» TASK PROMPT
Set down, exactly as written, only the lines starting with the one that holds "of a camera" and ending with the one that holds "keys = carried.animation_data".

_ _ _

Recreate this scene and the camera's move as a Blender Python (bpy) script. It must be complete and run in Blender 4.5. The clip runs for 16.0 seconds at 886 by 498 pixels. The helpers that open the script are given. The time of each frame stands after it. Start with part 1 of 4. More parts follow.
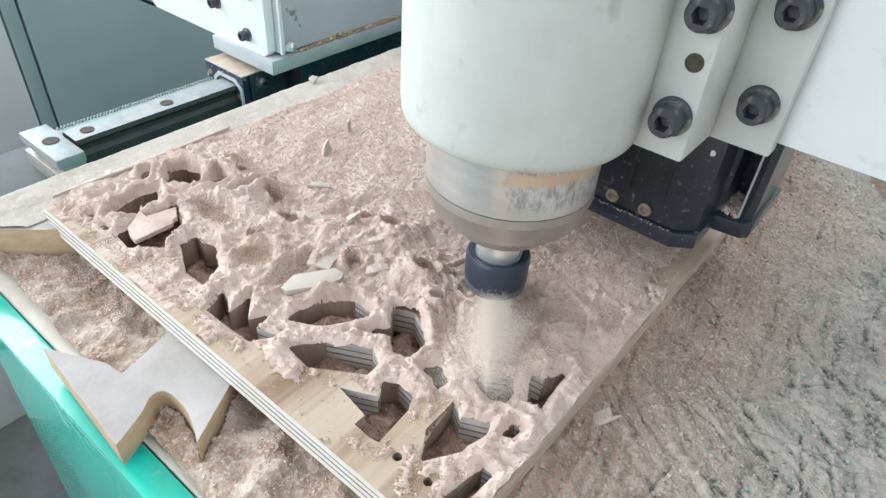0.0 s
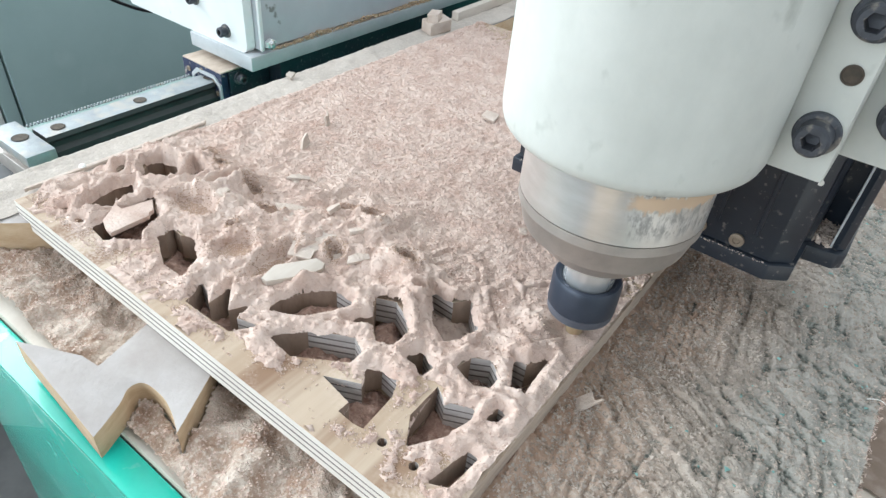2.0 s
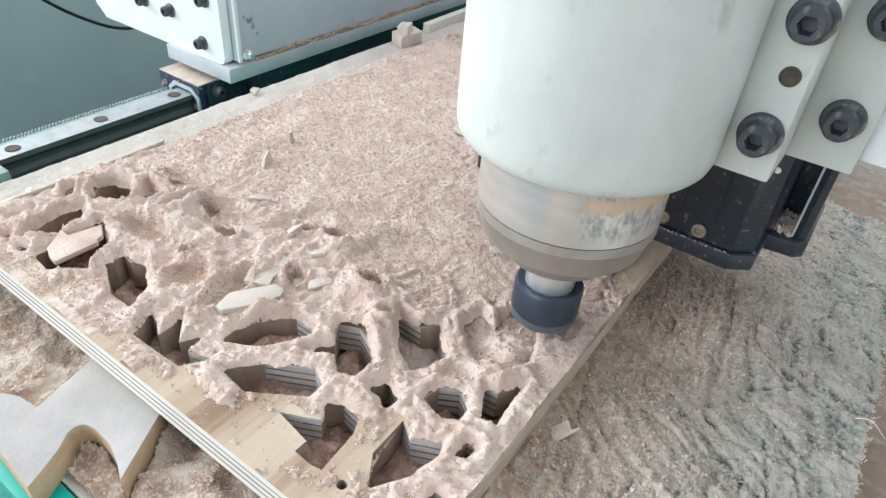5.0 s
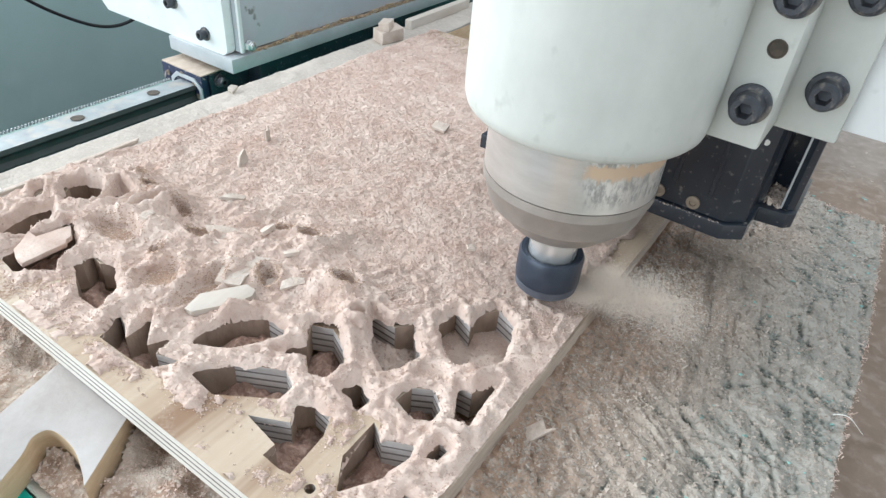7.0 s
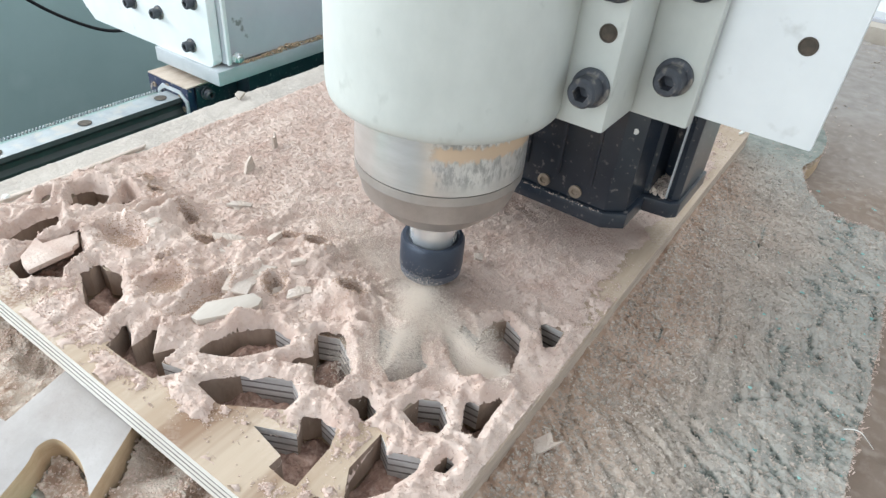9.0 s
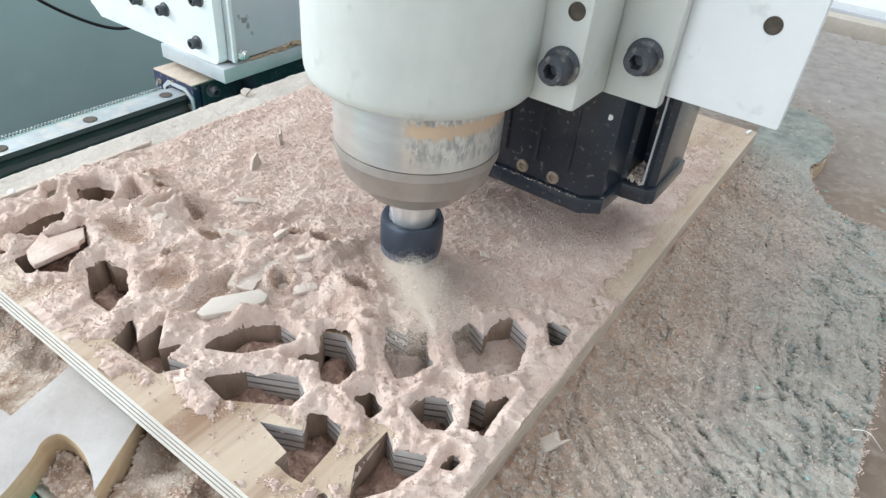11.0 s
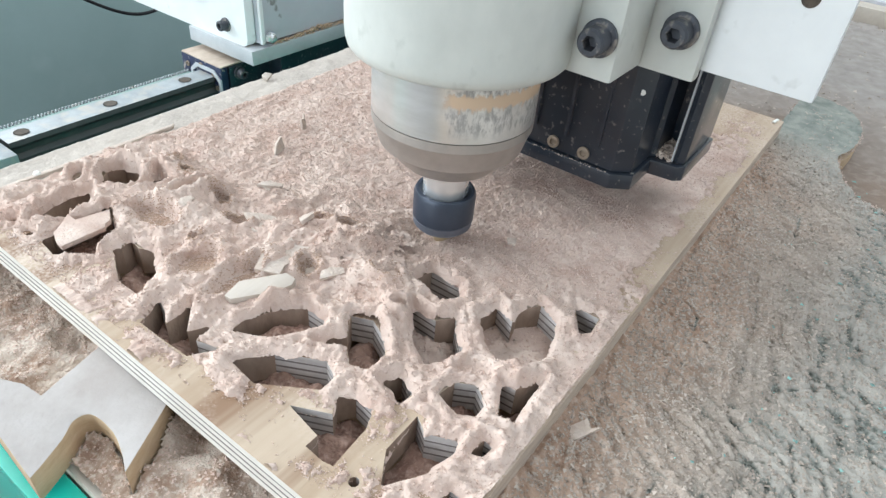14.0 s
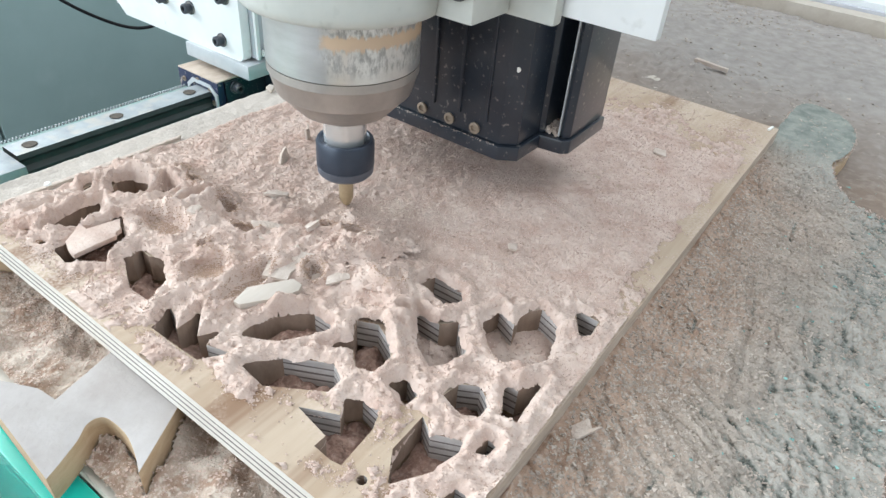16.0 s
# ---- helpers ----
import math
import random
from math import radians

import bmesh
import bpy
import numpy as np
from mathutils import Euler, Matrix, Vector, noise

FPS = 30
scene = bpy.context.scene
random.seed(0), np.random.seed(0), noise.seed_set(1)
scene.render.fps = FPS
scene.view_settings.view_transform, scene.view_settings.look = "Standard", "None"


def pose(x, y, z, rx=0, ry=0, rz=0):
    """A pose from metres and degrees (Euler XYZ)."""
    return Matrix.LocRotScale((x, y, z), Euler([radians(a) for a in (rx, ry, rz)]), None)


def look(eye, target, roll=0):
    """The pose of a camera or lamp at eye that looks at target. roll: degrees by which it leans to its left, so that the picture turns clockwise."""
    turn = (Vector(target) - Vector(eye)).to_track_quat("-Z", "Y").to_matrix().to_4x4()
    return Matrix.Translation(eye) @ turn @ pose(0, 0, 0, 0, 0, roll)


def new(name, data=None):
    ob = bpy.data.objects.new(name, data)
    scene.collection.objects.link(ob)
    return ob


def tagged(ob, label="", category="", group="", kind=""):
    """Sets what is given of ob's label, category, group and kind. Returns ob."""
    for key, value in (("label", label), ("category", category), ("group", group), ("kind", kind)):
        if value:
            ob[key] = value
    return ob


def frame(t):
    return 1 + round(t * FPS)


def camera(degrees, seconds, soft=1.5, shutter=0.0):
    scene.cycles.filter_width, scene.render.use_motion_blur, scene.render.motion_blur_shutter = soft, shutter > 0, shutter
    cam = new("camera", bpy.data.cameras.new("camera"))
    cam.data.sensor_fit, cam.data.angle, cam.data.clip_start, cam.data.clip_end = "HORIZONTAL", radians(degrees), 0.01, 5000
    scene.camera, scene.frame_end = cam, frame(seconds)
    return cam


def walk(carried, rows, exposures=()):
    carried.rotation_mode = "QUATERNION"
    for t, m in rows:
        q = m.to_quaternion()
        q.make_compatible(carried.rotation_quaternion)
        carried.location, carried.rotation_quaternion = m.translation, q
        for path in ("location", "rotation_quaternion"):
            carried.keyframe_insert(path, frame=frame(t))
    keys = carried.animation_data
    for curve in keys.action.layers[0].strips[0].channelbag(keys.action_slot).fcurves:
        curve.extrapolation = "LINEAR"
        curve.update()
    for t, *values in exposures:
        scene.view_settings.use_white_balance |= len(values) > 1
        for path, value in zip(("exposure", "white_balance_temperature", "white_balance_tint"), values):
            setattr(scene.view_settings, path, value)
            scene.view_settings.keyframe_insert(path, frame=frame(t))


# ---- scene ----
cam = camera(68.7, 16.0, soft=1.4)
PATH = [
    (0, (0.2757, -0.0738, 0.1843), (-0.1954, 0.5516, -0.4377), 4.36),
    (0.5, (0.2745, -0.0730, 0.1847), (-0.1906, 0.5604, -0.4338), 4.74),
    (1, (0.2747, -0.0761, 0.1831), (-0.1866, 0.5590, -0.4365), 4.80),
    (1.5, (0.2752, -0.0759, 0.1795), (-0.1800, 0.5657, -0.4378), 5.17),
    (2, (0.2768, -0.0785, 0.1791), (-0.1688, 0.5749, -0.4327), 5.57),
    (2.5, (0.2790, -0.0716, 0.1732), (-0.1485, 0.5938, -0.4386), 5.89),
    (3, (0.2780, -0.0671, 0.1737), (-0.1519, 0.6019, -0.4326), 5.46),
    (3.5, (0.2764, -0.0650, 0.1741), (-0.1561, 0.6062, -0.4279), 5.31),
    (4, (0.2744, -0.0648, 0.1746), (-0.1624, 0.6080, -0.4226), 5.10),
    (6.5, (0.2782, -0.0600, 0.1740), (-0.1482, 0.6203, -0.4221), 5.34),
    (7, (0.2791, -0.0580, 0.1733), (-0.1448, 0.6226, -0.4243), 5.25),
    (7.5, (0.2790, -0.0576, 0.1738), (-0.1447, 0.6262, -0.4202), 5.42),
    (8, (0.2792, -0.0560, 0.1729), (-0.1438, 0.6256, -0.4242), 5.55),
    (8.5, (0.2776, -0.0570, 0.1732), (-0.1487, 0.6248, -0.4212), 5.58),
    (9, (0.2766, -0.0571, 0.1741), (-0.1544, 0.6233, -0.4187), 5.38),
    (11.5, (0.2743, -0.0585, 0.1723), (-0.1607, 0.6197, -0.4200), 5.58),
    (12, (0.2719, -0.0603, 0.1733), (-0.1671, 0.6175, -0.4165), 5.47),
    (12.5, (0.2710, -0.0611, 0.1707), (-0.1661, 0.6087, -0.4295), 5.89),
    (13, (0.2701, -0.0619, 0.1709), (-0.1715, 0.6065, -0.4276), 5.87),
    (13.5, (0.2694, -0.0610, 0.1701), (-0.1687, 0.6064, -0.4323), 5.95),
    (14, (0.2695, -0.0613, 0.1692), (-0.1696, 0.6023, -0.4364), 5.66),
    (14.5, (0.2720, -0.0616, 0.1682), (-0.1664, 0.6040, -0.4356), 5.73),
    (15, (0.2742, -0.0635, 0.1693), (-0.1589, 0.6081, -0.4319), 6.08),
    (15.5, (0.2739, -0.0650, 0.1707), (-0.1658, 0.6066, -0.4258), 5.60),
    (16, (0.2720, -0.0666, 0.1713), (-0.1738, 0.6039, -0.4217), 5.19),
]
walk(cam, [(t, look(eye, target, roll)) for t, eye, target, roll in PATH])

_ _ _

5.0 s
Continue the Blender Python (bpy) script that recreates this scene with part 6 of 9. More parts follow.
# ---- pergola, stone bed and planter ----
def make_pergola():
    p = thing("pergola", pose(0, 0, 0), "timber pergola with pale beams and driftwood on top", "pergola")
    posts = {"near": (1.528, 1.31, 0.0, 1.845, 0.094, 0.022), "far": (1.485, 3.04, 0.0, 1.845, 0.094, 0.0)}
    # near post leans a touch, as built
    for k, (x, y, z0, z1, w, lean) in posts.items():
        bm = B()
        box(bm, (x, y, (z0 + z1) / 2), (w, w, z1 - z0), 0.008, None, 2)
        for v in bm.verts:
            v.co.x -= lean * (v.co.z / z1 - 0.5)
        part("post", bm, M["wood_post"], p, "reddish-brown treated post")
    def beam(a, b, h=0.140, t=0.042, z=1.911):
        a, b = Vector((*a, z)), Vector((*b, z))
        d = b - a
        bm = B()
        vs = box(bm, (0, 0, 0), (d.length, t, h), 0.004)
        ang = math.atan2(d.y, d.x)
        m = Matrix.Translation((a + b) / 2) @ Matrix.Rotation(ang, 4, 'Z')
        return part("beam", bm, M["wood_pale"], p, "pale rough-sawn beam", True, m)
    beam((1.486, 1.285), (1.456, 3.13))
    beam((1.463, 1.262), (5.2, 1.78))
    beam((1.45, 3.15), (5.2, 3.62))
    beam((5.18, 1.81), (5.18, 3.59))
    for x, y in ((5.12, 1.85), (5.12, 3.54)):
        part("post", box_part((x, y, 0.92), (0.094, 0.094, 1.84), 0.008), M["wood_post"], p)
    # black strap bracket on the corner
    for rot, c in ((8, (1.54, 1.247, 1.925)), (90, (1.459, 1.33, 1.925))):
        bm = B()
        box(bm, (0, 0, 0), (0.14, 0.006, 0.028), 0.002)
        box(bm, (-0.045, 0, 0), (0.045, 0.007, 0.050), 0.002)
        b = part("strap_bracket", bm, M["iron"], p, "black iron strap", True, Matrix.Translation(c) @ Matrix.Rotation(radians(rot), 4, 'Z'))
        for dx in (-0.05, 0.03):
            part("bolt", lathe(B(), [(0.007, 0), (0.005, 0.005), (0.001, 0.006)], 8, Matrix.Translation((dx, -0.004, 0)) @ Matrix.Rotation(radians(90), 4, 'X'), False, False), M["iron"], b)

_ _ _

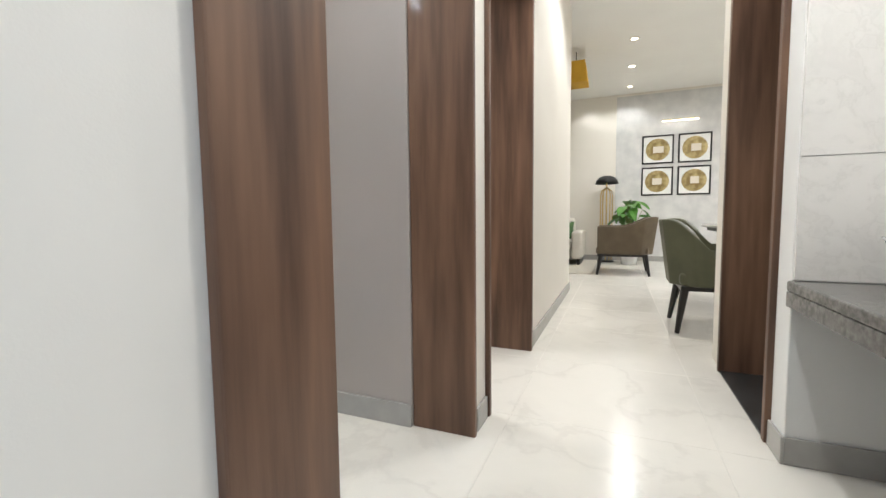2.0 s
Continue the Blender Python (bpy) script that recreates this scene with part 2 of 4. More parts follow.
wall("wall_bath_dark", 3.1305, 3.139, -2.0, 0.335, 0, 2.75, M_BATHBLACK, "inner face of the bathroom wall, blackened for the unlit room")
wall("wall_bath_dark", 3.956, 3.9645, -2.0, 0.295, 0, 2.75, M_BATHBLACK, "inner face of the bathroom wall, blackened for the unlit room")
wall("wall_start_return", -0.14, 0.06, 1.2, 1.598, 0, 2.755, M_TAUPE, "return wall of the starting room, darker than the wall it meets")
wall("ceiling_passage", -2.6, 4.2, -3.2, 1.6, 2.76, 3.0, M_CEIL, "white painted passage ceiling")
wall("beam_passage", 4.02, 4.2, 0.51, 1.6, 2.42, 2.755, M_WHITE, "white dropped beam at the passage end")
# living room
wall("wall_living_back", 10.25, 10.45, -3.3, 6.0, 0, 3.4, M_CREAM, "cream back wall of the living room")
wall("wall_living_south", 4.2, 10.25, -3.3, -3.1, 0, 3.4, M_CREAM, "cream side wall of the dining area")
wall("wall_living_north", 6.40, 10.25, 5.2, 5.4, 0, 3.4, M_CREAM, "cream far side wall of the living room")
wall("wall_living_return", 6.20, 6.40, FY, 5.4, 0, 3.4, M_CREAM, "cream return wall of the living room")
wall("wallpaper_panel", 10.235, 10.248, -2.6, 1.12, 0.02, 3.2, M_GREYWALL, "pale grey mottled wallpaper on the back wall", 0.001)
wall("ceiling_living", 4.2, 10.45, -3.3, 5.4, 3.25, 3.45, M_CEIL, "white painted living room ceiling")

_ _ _

» TASK ANSWER
    """The pose of a camera or lamp at eye that looks at target. roll: degrees by which it leans to its left, so that the picture turns clockwise."""
    turn = (Vector(target) - Vector(eye)).to_track_quat("-Z", "Y").to_matrix().to_4x4()
    return Matrix.Translation(eye) @ turn @ pose(0, 0, 0, 0, 0, roll)


def new(name, data=None):
    ob = bpy.data.objects.new(name, data)
    scene.collection.objects.link(ob)
    return ob


def tagged(ob, label="", category="", group="", kind=""):
    """Sets what is given of ob's label, category, group and kind. Returns ob."""
    for key, value in (("label", label), ("category", category), ("group", group), ("kind", kind)):
        if value:
            ob[key] = value
    return ob


def frame(t):
    return 1 + round(t * FPS)


def camera(degrees, seconds, soft=1.5, shutter=0.0):
    scene.cycles.filter_width, scene.render.use_motion_blur, scene.render.motion_blur_shutter = soft, shutter > 0, shutter
    cam = new("camera", bpy.data.cameras.new("camera"))
    cam.data.sensor_fit, cam.data.angle, cam.data.clip_start, cam.data.clip_end = "HORIZONTAL", radians(degrees), 0.01, 5000
    scene.camera, scene.frame_end = cam, frame(seconds)
    return cam


def walk(carried, rows, exposures=()):
    carried.rotation_mode = "QUATERNION"
    for t, m in rows:
        q = m.to_quaternion()
        q.make_compatible(carried.rotation_quaternion)
        carried.location, carried.rotation_quaternion = m.translation, q
        for path in ("location", "rotation_quaternion"):
            carried.keyframe_insert(path, frame=frame(t))
    keys = carried.animation_data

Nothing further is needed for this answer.